Abstract

tert-Butyl peroxy-2-ethyl hexanoate (TBPO), an organic peroxide broadly used as initiator for polymerization of ethylene, styrene, methyl methacrylate, and acrylonitrile, has the characteristic of triggering a highly exothermic reaction. Mixing with a contaminant, such as metal ions, may result in a runaway reaction and acceleration decomposition under an abnormal situation. We investigated how Cu2+, Ni2+, and Fe2+ individually affected the thermal decomposition of TBPO. Our aim was to explore the thermal hazard of TBPO mixed with metal ions by calorimetric techniques combined with thermokinetic models. We employed nonisothermal and isothermal calorimeters to determine various thermokinetic and safety parameters, including exothermic onset temperature (To), peak temperature (Tp), final temperature (Tf), heat of decomposition (ΔHd), and maximum heat flow (Qmax) by differential scanning calorimetry (DSC) and thermal activity monitor III (TAM III).
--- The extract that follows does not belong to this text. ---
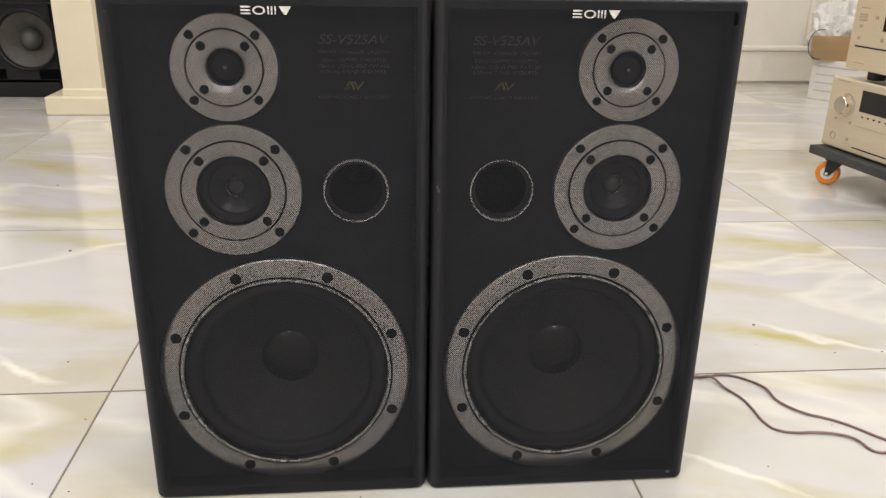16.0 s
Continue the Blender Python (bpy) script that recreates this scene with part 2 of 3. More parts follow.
M = {
    "marble": marble_material(),
    "grout": plain("tile_grout", (0.16, 0.135, 0.10), (0.25, 0.22, 0.17), 0.85, scale=60, bump=0.0005),
    "wall": plain("cream_wall_paint", (0.74, 0.70, 0.60), (0.80, 0.76, 0.66), 0.6, scale=25, bump=0.0004),
    "white_wall": plain("white_wall_paint", (0.77, 0.73, 0.65), (0.82, 0.78, 0.70), 0.45, scale=25, bump=0.0003),
    "ceiling": plain("ceiling_paint", (0.76, 0.75, 0.72), (0.82, 0.81, 0.78), 0.8, scale=20, bump=0.0004),
    "column": plain("cream_column_paint", (0.76, 0.68, 0.50), (0.82, 0.74, 0.57), 0.45, scale=18, bump=0.0003),
    "vinyl": plain("dark_grey_vinyl_veneer", (0.098, 0.085, 0.074), (0.122, 0.106, 0.093), 0.25, scale=120, rough_spread=0.05, bump=0.00006, stretch=(0.12, 1, 1)),
    "baffle": plain("matt_black_board", (0.0205, 0.0217, 0.0262), (0.0315, 0.0330, 0.0392), 0.7, scale=90, bump=0.0001, specular=0.25),
    "frame": plain("charcoal_grille_frame", (0.0120, 0.0126, 0.0154), (0.0190, 0.0200, 0.0240), 0.52, scale=160, bump=0.00008, rough_spread=0.05, specular=0.3),
    "mesh": plain("black_woven_mesh", (0.0100, 0.0105, 0.0134), (0.0158, 0.0165, 0.0210), 0.6, scale=60, specular=0.25),
    # paler copies of the black mesh, light from above put into the colour
    "fold": plain("lit_mesh_fold", (0.085, 0.088, 0.092), (0.17, 0.172, 0.175), 0.4, scale=260),
    "fold_edge": plain("lit_mesh_edge", (0.04, 0.042, 0.046), (0.10, 0.102, 0.108), 0.45, scale=260),
    "silver": plain("satin_silver_trim", (0.83, 0.795, 0.80), (0.90, 0.86, 0.865), 0.36, metal=1.0, scale=140, rough_spread=0.05, turned=0.75),
    "bright_ring": plain("bright_trim_ring", (0.90, 0.89, 0.88), (0.96, 0.95, 0.94), 0.27, metal=1.0, scale=140, rough_spread=0.05),
    "groove": plain("black_groove", (0.008, 0.008, 0.008), (0.014, 0.014, 0.014), 0.7, scale=80),
    "rubber": plain("black_rubber_surround", (0.018, 0.018, 0.019), (0.032, 0.032, 0.033), 0.55, scale=70, bump=0.0001),
    "cone": plain("black_paper_cone", (0.026, 0.027, 0.027), (0.048, 0.049, 0.049), 0.62, scale=110, bump=0.00025),
    "cap": plain("glossy_black_dust_cap", (0.016, 0.0165, 0.017), (0.023, 0.0235, 0.024), 0.21, scale=60, rough_spread=0.02, ior=1.48),
    "tweeter_dome": plain("dark_silk_dome", (0.010, 0.010, 0.0105), (0.016, 0.016, 0.017), 0.12, scale=60, rough_spread=0.03, ior=1.42),
    "mid_cone": plain("grey_plastic_cone", (0.030, 0.032, 0.032), (0.055, 0.057, 0.056), 0.3, scale=80),
    "dome": plain("smoky_metal_dome", (0.11, 0.11, 0.11), (0.16, 0.16, 0.157), 0.16, metal=0.7, scale=50, rough_spread=0.04),
    "screw": plain("black_screw", (0.006, 0.006, 0.006), (0.012, 0.012, 0.012), 0.75, scale=200, specular=0.2),
    "chrome": plain("bright_chrome", (0.80, 0.80, 0.80), (0.88, 0.88, 0.88), 0.16, metal=1.0, scale=90, rough_spread=0.05),
    "cap_ring": plain("satin_cap_ring", (0.50, 0.50, 0.50), (0.60, 0.60, 0.60), 0.24, metal=1.0, scale=90, rough_spread=0.05),
    "flare": plain("dark_grey_port_plastic", (0.020, 0.0215, 0.024), (0.030, 0.032, 0.035), 0.5, scale=60),
    # near-black without gloss: the shade inside openings put into the colour
    "hollow_shade": plain("opening_shade_black", (0.002, 0.002, 0.0025), (0.004, 0.004, 0.0045), 0.9, scale=50, specular=0.05),
    "print": plain("grey_print", (0.13, 0.13, 0.115), (0.19, 0.185, 0.16), 0.7, scale=300, specular=0.2),
    "gold": plain("gold_print", (0.19, 0.165, 0.08), (0.27, 0.235, 0.12), 0.6, scale=300, specular=0.2),
    "badge": plain("silver_badge", (0.72, 0.72, 0.71), (0.82, 0.82, 0.81), 0.3, metal=0.6, scale=200),
    "worn": plain("grey_worn_spot", (0.09, 0.09, 0.095), (0.17, 0.17, 0.18), 0.6, scale=400),
    "champagne": plain("champagne_aluminium", (0.66, 0.57, 0.43), (0.73, 0.64, 0.49), 0.4, metal=0.35, scale=200, bump=0.00004, stretch=(0.1, 1, 1)),
    "steel": plain("champagne_steel_cover", (0.46, 0.40, 0.30), (0.54, 0.47, 0.36), 0.45, metal=0.4, scale=120),
    "display": plain("black_display_glass", (0.012, 0.012, 0.013), (0.02, 0.02, 0.021), 0.12, scale=30, rough_spread=0.04),
    "knob": plain("pale_silver_knob", (0.68, 0.62, 0.54), (0.76, 0.70, 0.62), 0.22, metal=1.0, scale=120, rough_spread=0.05),
    "board": plain("black_dolly_board", (0.034, 0.036, 0.038), (0.065, 0.067, 0.070), 0.65, scale=60, bump=0.0004),
    "orange": plain("orange_polyurethane", (0.72, 0.22, 0.02), (0.82, 0.29, 0.04), 0.35, scale=50),
    "fork": plain("black_caster_fork", (0.02, 0.02, 0.022), (0.035, 0.035, 0.037), 0.4, metal=0.3, scale=80),
    "cable": plain("dark_red_brown_cable", (0.13, 0.075, 0.070), (0.24, 0.15, 0.14), 0.38, scale=90),
    "black_box": plain("black_ash_cabinet", (0.006, 0.006, 0.007), (0.013, 0.013, 0.015), 0.5, scale=90, bump=0.0002, stretch=(1, 1, 0.15), specular=0.3),
    "grey_cone": plain("grey_cone", (0.060, 0.054, 0.048), (0.105, 0.095, 0.086), 0.55, scale=60, bump=0.0002),
    "grey_cap": plain("grey_dust_cap", (0.065, 0.066, 0.064), (0.10, 0.10, 0.095), 0.5, scale=40),
    "cream_wood": plain("cream_cabinet_paint", (0.70, 0.65, 0.52), (0.78, 0.72, 0.58), 0.4, scale=24),
    "yellow": plain("amber_yellow_laminate", (0.72, 0.42, 0.07), (0.80, 0.49, 0.11), 0.35, scale=14, stretch=(1, 1, 0.12)),
    "red": plain("red_packaging", (0.50, 0.03, 0.03), (0.62, 0.05, 0.045), 0.3, scale=22),
    "dark_red": plain("dark_red_print", (0.30, 0.02, 0.02), (0.40, 0.035, 0.03), 0.3, scale=22),
    "brown": plain("brown_packaging", (0.20, 0.075, 0.04), (0.32, 0.13, 0.065), 0.35, scale=18),
    "ochre": plain("ochre_packaging", (0.55, 0.30, 0.07), (0.66, 0.38, 0.11), 0.35, scale=18),
    "lemon": plain("yellow_plastic", (0.80, 0.55, 0.02), (0.86, 0.62, 0.05), 0.18, scale=14),
    "honey": plain("golden_jar", (0.70, 0.40, 0.008), (0.84, 0.56, 0.02), 0.08, scale=16, rough_spread=0.04),
    "carton": plain("white_carton", (0.66, 0.64, 0.60), (0.74, 0.72, 0.68), 0.6, scale=35, bump=0.0003),
    "ink": plain("grey_ink", (0.42, 0.41, 0.39), (0.52, 0.51, 0.49), 0.7, scale=90),
    "cardboard": plain("brown_cardboard", (0.60, 0.42, 0.22), (0.70, 0.50, 0.28), 0.75, scale=45, bump=0.0004, stretch=(0.2, 1, 1)),
    "film": plain("clear_white_plastic_film", (0.60, 0.585, 0.56), (0.74, 0.72, 0.69), 0.35, scale=12, bump=0.003),
    "pale_bag": plain("white_pink_plastic", (0.74, 0.56, 0.50), (0.84, 0.80, 0.74), 0.35, scale=14, bump=0.001),
    "dirt": plain("brown_crumb", (0.09, 0.065, 0.04), (0.17, 0.125, 0.075), 0.9, scale=300),
    "lamp_rim": plain("white_lamp_rim", (0.78, 0.78, 0.76), (0.84, 0.84, 0.82), 0.35, scale=60),
    "bottle": glass_material("clear_bottle", rgb(0.92, 0.94, 0.92)),
}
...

Moreover, the isothermal and nonisothermal kinetic models were applied to predict time to maximum rate under adiabatic conditions (TMRad), adiabatic temperature rise (ΔTad), time to conversion limit (TCL), control temperature (CT), emergency temperature (ET), and self-accelerating decomposition temperature (SADT). From the experimental results, Cu2+ could significantly affect TBPO to increase Qmax more than 2-fold as compared to the rest and T0 was advanced as well. Therefore, TBPO contamination by Cu2+ should be avoided during every stage of the manufacturing process.